Deanna Daniels Delivers at Dixie
You had to admire what junior
Deanna Daniels did in contributing to Thursday night’s 73-71, double-overtime victory for the Antelopes at Dixie State. She had 14 points and 11 rebounds against the Red Storm, for whom she was the second-leading scorer in 2009-10.
“It just wasn’t a fit for me, the environment there,” says the 5-foot-10 Daniels, who averaged 11.7 points and 7.0 rebounds for a 17-8 Dixie team that included her Las Vegas high school teammate,
Johnna Brown.
Brown is now a senior for the Red Storm and scored a game-high 28 points Thursday night.
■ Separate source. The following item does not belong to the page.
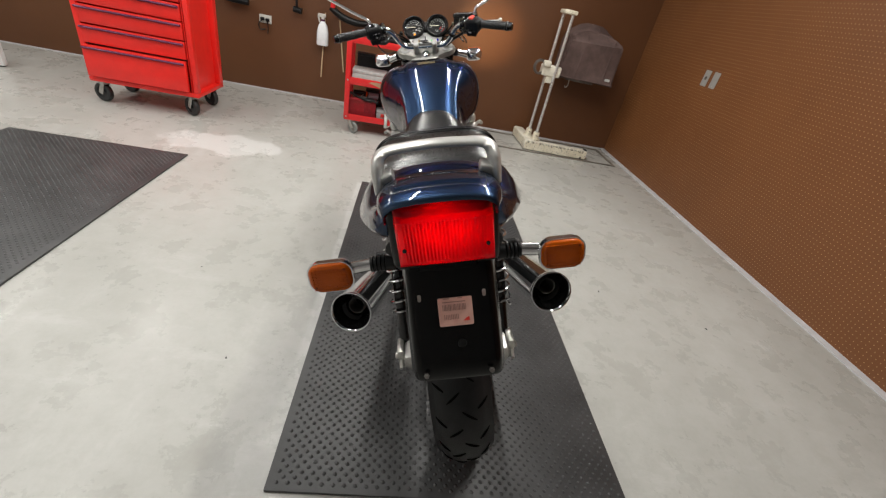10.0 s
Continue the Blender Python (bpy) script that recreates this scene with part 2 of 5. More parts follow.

Daniels left Dixie State to play a season at Pima Community College before transferring to GCU. She missed most of last season with a serious knee injury but has returned as a solid contributor for the Antelopes.
“I’m happy I made the choice I did,” says Daniels, who put up 23 points and eight rebounds in 24 minutes of play in Dixie’s 93-88 victory over GCU three years ago.
Daniels’ brother
David is a senior at Dixie State and attended the game Thursday night.